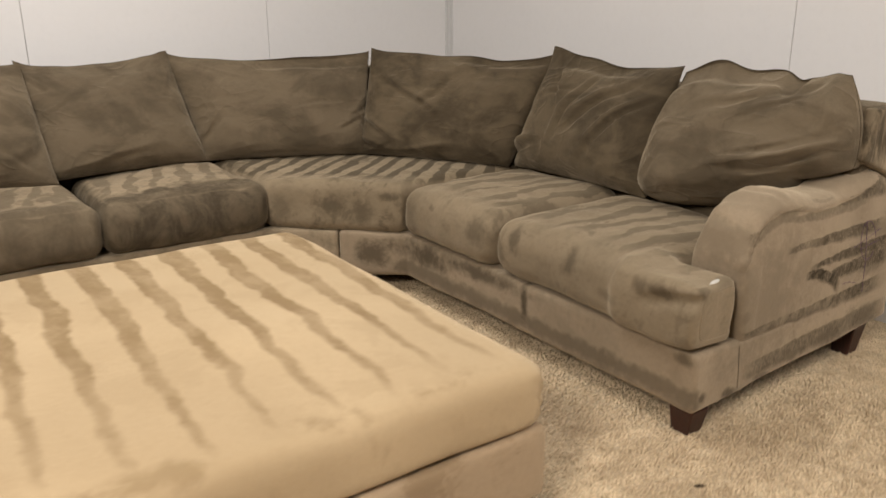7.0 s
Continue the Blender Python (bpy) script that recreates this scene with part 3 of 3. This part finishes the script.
def end_field(x, y, z):
    return sd_extruded(sd_polygon(y, z, [(0.040, 0.598), (0.040, 0.841), (0.23, 0.838), (0.275, 0.690), (0.18, 0.656), (0.11, 0.628)]), x - 0.018, 0.024, 0.010)


def build_half(run, side_label, arm_material, seed):
    corner = run(np.array([[0.9, 0.5, 0.0]]))[0]
    sofa = thing("sectional_sofa", *corner, side_label, "sofa", "halves of the sectional")
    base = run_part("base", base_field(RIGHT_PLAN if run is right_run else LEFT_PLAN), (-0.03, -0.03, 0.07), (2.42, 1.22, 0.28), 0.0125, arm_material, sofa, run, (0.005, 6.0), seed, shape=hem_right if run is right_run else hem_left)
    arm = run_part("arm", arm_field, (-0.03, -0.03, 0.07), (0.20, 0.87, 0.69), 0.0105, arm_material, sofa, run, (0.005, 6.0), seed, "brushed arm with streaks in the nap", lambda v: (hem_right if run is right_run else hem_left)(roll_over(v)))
    welt = run(np.array([tuple(p) for p in curve_through([(0.0, v, z) for v, z in zip(*WELT)][2:], 6)]))
    stitch = run(np.array([tuple(p) for p in curve_through([(0.0, v, z + 0.009) for v, z in zip(*WELT)][3:8], 6)]))
    inward = run(np.array([[1.0, 0.0, 0.0]])) - run(np.array([[0.0, 0.0, 0.0]]))
    bpy.context.view_layer.update()
    tube("welt", laid_on(arm, welt, inward[0], -0.0004), 0.0018, arm_material, arm, 6)
    tube("topstitch", laid_on(arm, stitch, inward[0], -0.0002), 0.0008, M_SEAM, arm, 5)
    sofa["arm_name"] = arm.name
    run_part("backrest", back_field, (-0.03, -0.03, 0.17), (2.45, 0.80, 0.87), 0.0145, M_PILLOW, sofa, run, (0.004, 6.0), seed + 2)
    run_part("back_end_panel", end_field, (-0.03, 0.0, 0.58), (0.08, 0.40, 0.88), 0.0085, M_END, sofa, run, (0.003, 8.0), seed + 5, "upholstered end panel of the backrest")
    run_part("dust_cover", lambda x, y, z: sd_box(x, y, z, (0.73, 0.49, 0.080), (0.70, 0.45, 0.010), 0.002), (0.0, 0.0, 0.06), (1.5, 1.0, 0.10), 0.02, M_UNDER, sofa, run, (0.0, 1.0), 0, "black cloth under the frame", hem_right if run is right_run else hem_left)
    for u, v, du, dv in ((0.045, 0.925, 0.012, -0.008), (0.076, 0.040, 0.010, 0.010), ((1.610, 1.075, 0.0, 0.0) if run is right_run else (1.630, 1.045, 0.0, 0.0)), (1.38, 0.06, 0.0, 0.01)):
        foot = run(np.array([[u + du, v + dv, 0.0], [u, v, 0.0]]))
        part("leg", leg_bm(foot[1][0], foot[1][1], -0.018, 0.125 if v < 0.5 else 0.070, 0.078, 0.058, foot[0][0] - foot[1][0], foot[0][1] - foot[1][1]), M_LEG_DARK, sofa, "dark mahogany tapered leg")
    # the upright seam through the base below the arm's front edge
    line = run(np.array([tuple(p) for p in curve_through([(0.0, 0.787, 0.090), (0.0, 0.793, 0.17), (0.0, 0.800, 0.245)], 5)]))
    tube("seam", laid_on(base, line, inward[0], 0.0), 0.0014, M_SEAM, base, 5)
    return sofa


sofa_right = build_half(right_run, "brown microfibre half sectional with streaked, pen-marked arm", M_ARM_R_LIT, 3.0)
build_half(left_run, "brown microfibre half sectional with wavy brushed arm", M_ARM_L, 11.0)

# violet pen doodle on the right arm: an oval, an upright line through it, slanting lines, a level line
PEN_Y = 0.0
right_arm = bpy.data.objects[sofa_right["arm_name"]]
oval = [(-0.140 + 0.043 * math.cos(a) - 0.012 * math.sin(a), PEN_Y, 0.433 + 0.064 * math.sin(a)) for a in [2 * math.pi * k / 36 for k in range(33)]]
for line in (oval, curve_through([(-0.160, PEN_Y, 0.498), (-0.152, PEN_Y, 0.440), (-0.140, PEN_Y, 0.377), (-0.130, PEN_Y, 0.302), (-0.128, PEN_Y, 0.262)]),
             curve_through([(-0.219, PEN_Y, 0.424), (-0.176, PEN_Y, 0.434), (-0.117, PEN_Y, 0.449), (-0.085, PEN_Y, 0.458), (-0.061, PEN_Y, 0.457)]),
             curve_through([(-0.182, PEN_Y, 0.413), (-0.165, PEN_Y, 0.412), (-0.115, PEN_Y, 0.419), (-0.073, PEN_Y, 0.423)]),
             curve_through([(-0.254, PEN_Y, 0.313), (-0.21, PEN_Y, 0.309), (-0.170, PEN_Y, 0.298)])):
    tube("pen_line", laid_on(right_arm, line, (0, 1, 0), 0.0003), 0.0009, M_PEN, right_arm, 5)

for sx, sz in ((-0.016, 0.480), (-0.196, 0.512)):
    spot = bmesh.new()
    at = laid_on(right_arm, [(sx, 0.0, sz)], (0, 1, 0), 0.0)[0]
    bmesh.ops.create_icosphere(spot, subdivisions=2, radius=1.0, matrix=Matrix.Translation(at) @ Matrix.Diagonal((0.0013, 0.0006, 0.0013, 1)))
    part("ink_spot", spot, M_SPECK, right_arm, "small dark ink spot", True)

# ---- loose seat cushions


def crown(mid, amount, c, h):
    def shape(v):
        fall = np.clip(1 - ((v[:, 0] - c[0]) / h[0]) ** 2, 0, 1) * np.clip(1 - ((v[:, 1] - c[1]) / h[1]) ** 2, 0, 1)
        out = v.copy()
        out[:, 2] += np.where(v[:, 2] > mid, amount * np.sqrt(fall), 0)
        out[:, 1] += np.where(v[:, 1] > c[1], 0.018 * np.clip(1 - ((v[:, 2] - mid) / 0.12) ** 2, 0, 1) * np.clip((v[:, 1] - c[1]) / h[1], 0, 1), 0)
        return out
    return shape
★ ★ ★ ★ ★
= Problem to solve =
Write out an exact copy of the listing, first line through the line containing "0.018, 0.024, 0.010)", with the pictures left out.

= Task output =
7.0 s
Continue the Blender Python (bpy) script that recreates this scene with part 3 of 3. This part finishes the script.
def end_field(x, y, z):
    return sd_extruded(sd_polygon(y, z, [(0.040, 0.598), (0.040, 0.841), (0.23, 0.838), (0.275, 0.690), (0.18, 0.656), (0.11, 0.628)]), x - 0.018, 0.024, 0.010)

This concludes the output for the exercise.